Technologies: Python, pandas, sklearn, tensorflow, matplotlib
Data Source: UC Irvine’s machine learning repository, collected by G.H. Lincoff and published by Alfred A. Knopf in The Audubon Society Field Guide to North American Mushrooms (1981)
GitHub: View Repository
Key Features: Compares baseline and PCA-enhanced neural networks, visualizes confusion matrices, and analyzes model accuracy and efficiency.

Student Performance Predictions using Machine Learning

A project that analyzes data from a Portuguese school system, and creates machine learning models to predict student’s performance.

These data will help school administrators make more informed decisions about which students need more assistance in order to achieve better learning outcomes.

Technologies: Python, pandas, sklearn, matplotlib
Data Source: UC Irvine’s machine learning repository
GitHub: View Repository
Key Features: Analyzes student data collected from reports and surveys, trains two sets of machine learning models, determines the best fit for predicting future student performance.

BRFSS 2021 Mental Health Analysis

Predicting mental health outcomes using CDC survey data.

This project analyzes data from the 2021 Behavioral Risk Factor Surveillance System (BRFSS), a large-scale health survey conducted by the CDC. Using linear regression models, the notebook explores how factors like employment status, e-cigarette usage, and receiving the flu shot relate to reported mental health outcomes.

Technologies: R, Jupyter, tidyverse, lm.beta
Dataset: 2021 BRFSS (Behavioral Risk Factor Surveillance System)
Focus: Mental health prediction using linear regression
GitHub: View Repository

Scooby-Doo Episode Analysis

Unmasking decades of cartoon mysteries through data.

This project analyzes episodes and monster encounters from the long-running Scooby-Doo franchise using a comprehensive dataset from Kaggle with data from over 600 episodes and movies. It explores how different themes, characters, and catchphrases show up over time, and highlights the show’s trends through data visualization.

Technologies: Python, Jupyter, pandas, matplotlib
Dataset: Scooby-Doo Complete Dataset (Kaggle)
Focus: Data cleansing, exploratory data analysis, visualization
GitHub: View Repository

Job Search Sankey Visualization

A visual exploration of job application progress through interview stages using Sankey diagrams.

In this notebook, I process and visualize detailed job application data tracking how candidates move through various interview stages over time. By mapping transitions such as “Applied” to “Recruiter Inquiry,” then to “Technical Interview” or “Offer,” across multiple companies and application cycles, this project provides insights into common hiring workflows, bottlenecks where candidates drop out, and patterns that lead to successful offers. Using Sankey diagrams, the project reveals common paths, drop-off points, and outcomes to better understand the flow and challenges of navigating job applications.

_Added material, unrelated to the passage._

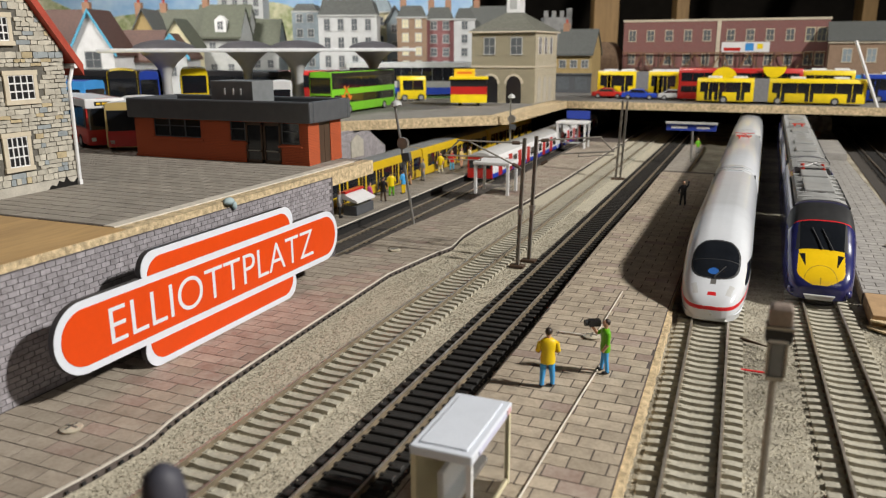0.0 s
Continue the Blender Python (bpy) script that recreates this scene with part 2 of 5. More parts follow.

Technologies: Python, Jupyter, pandas, Plotly
Dataset: Personal job application tracking data in .csv format across companies and interview stages
Focus: Visualizing job search interview stages with Sankey diagrams
GitHub: View Repository

Palmer Penguins Data Storytelling

An exploratory analysis using the palmerpenguins dataset, a collection of data about penguins from the Palmer Archipelago in Antarctica.

In this notebook, I leverage data analysis and visualization techniques using ggplot2, and I explore and uncover insights from the palmerpenguins dataset through compelling visualizations.

Technologies: R, Jupyter, ggplot2, dplyr, tidyr
Focus: Reproducible visual insights from real-world ecological data
GitHub: View Repository